◆ TASK STATEMENT
Write out exactly the lines between the line containing "scene.collection.objects.link(made[o])" and the line containing "scene.view_settings.keyframe_insert(path, frame=frame(t))", including both of those lines, and nothing more.

◆ DATA
|---|

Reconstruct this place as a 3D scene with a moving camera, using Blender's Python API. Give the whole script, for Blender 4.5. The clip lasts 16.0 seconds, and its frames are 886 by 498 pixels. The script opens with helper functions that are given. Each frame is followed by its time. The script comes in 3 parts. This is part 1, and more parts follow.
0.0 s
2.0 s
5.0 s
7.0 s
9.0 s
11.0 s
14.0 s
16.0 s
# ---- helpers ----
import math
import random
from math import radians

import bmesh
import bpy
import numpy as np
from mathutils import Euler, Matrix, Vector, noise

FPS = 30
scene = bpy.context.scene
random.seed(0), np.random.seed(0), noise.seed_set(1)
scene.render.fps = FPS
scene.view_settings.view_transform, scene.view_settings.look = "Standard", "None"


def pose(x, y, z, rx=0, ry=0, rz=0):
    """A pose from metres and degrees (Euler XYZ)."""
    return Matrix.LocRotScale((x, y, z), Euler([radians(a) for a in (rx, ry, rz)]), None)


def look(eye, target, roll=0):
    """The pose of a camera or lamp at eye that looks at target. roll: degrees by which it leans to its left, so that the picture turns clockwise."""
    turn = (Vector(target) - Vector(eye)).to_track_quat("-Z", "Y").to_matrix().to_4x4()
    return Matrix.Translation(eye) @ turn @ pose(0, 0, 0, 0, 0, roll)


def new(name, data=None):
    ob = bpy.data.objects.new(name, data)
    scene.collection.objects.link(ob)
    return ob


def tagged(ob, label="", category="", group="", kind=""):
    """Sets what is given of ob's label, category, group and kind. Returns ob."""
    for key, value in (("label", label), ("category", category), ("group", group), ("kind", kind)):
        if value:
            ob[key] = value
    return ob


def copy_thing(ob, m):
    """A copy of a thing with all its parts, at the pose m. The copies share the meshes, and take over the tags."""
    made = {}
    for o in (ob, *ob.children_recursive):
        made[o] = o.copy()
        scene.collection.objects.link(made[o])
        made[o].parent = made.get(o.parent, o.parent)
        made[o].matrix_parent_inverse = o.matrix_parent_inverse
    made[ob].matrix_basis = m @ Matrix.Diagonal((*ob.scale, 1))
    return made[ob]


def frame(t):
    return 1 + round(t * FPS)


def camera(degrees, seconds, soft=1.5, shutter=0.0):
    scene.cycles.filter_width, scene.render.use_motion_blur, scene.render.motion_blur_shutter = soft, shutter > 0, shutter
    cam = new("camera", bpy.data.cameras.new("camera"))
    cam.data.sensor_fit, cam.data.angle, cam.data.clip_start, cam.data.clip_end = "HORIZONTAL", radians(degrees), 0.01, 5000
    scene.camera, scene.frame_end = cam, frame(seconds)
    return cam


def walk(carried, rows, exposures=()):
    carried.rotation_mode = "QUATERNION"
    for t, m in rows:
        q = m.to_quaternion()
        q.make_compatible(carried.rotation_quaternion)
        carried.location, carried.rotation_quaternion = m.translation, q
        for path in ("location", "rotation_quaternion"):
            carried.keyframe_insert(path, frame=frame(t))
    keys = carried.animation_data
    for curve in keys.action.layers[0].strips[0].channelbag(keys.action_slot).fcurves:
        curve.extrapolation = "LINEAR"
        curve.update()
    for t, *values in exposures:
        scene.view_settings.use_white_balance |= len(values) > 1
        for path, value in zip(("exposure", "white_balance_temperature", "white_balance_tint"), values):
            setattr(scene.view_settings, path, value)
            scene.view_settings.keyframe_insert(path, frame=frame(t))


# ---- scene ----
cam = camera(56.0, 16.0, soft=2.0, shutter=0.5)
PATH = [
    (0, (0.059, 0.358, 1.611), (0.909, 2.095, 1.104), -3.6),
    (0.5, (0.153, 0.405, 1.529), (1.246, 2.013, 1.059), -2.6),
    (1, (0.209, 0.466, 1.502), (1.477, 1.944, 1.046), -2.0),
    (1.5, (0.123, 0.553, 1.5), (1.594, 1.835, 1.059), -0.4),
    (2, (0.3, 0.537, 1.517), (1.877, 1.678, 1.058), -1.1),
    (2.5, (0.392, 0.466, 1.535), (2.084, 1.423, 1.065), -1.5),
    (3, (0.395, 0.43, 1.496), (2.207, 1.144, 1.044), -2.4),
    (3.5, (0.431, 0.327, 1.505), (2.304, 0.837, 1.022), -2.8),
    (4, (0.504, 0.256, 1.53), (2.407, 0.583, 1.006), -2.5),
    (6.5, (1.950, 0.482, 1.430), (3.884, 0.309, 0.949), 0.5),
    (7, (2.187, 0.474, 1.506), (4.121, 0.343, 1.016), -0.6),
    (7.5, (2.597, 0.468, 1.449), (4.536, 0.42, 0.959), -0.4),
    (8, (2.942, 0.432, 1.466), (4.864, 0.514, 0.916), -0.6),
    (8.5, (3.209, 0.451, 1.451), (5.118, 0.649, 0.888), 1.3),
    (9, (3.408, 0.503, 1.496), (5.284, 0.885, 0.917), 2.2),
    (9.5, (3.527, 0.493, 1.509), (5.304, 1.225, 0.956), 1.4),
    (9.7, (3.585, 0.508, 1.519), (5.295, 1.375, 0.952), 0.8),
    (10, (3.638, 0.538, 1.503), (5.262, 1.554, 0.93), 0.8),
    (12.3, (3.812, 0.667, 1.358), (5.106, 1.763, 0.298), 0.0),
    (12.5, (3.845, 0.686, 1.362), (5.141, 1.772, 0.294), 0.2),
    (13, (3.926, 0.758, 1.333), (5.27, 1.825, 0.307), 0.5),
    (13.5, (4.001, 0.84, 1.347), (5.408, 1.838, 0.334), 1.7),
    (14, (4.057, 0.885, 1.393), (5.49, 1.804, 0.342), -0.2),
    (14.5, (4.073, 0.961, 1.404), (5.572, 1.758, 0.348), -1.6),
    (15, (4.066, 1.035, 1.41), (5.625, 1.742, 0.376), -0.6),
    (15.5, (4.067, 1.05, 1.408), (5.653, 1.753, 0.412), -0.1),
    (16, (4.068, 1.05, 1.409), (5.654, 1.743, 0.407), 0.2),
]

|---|

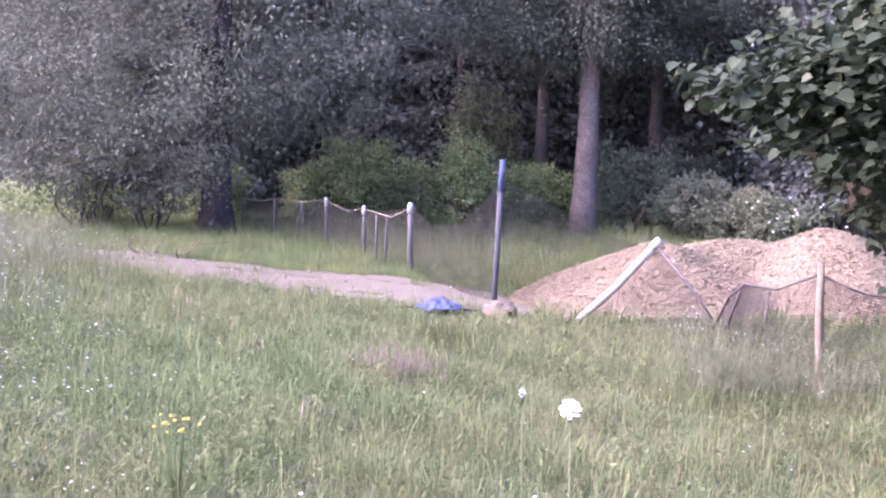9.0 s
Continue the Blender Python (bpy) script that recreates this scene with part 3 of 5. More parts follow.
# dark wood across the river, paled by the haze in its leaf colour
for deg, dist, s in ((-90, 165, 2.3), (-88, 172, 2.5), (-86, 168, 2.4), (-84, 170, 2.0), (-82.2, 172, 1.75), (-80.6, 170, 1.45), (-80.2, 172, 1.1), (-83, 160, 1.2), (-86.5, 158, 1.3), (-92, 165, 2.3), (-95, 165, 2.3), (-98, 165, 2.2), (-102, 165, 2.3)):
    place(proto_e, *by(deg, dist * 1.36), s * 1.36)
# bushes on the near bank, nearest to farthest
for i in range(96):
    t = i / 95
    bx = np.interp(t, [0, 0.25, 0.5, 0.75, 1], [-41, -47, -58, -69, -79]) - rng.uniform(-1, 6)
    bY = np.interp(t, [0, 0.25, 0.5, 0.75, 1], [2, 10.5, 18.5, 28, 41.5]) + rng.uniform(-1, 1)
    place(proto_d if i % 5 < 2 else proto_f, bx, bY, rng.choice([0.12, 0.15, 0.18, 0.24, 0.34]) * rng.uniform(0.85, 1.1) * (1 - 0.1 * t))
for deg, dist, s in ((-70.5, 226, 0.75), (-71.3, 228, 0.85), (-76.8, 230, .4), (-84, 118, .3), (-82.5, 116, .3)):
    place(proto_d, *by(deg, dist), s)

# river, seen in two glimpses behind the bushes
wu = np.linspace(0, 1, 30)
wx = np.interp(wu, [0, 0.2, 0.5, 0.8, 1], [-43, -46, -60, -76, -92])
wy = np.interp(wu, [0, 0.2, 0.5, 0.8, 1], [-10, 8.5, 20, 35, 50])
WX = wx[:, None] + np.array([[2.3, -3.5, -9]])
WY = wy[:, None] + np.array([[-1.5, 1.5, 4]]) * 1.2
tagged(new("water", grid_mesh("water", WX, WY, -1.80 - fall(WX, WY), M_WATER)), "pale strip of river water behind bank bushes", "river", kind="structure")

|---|

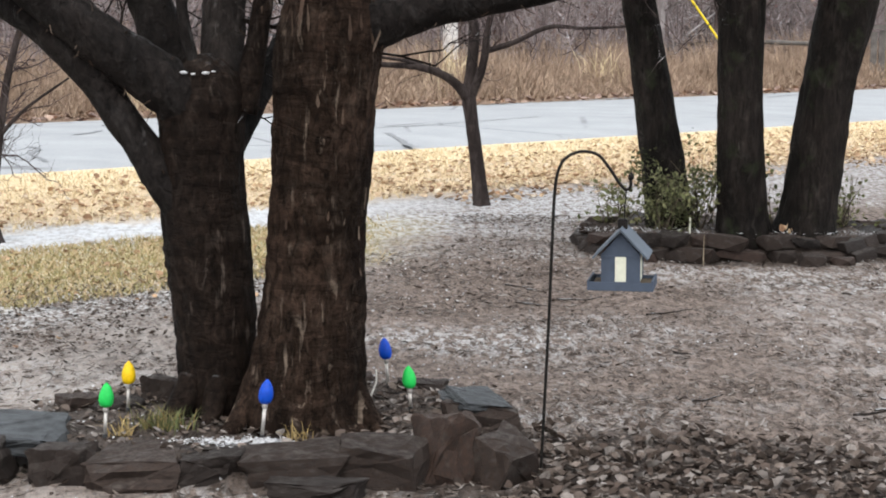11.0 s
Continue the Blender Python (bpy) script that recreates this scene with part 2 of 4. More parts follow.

|---|

◆ THE REPLY
        scene.collection.objects.link(made[o])
        made[o].parent = made.get(o.parent, o.parent)
        made[o].matrix_parent_inverse = o.matrix_parent_inverse
    made[ob].matrix_basis = m @ Matrix.Diagonal((*ob.scale, 1))
    return made[ob]


def frame(t):
    return 1 + round(t * FPS)


def camera(degrees, seconds, soft=1.5, shutter=0.0):
    scene.cycles.filter_width, scene.render.use_motion_blur, scene.render.motion_blur_shutter = soft, shutter > 0, shutter
    cam = new("camera", bpy.data.cameras.new("camera"))
    cam.data.sensor_fit, cam.data.angle, cam.data.clip_start, cam.data.clip_end = "HORIZONTAL", radians(degrees), 0.01, 5000
    scene.camera, scene.frame_end = cam, frame(seconds)
    return cam


def walk(carried, rows, exposures=()):
    carried.rotation_mode = "QUATERNION"
    for t, m in rows:
        q = m.to_quaternion()
        q.make_compatible(carried.rotation_quaternion)
        carried.location, carried.rotation_quaternion = m.translation, q
        for path in ("location", "rotation_quaternion"):
            carried.keyframe_insert(path, frame=frame(t))
    keys = carried.animation_data
    for curve in keys.action.layers[0].strips[0].channelbag(keys.action_slot).fcurves:
        curve.extrapolation = "LINEAR"
        curve.update()
    for t, *values in exposures:
        scene.view_settings.use_white_balance |= len(values) > 1
        for path, value in zip(("exposure", "white_balance_temperature", "white_balance_tint"), values):
            setattr(scene.view_settings, path, value)
            scene.view_settings.keyframe_insert(path, frame=frame(t))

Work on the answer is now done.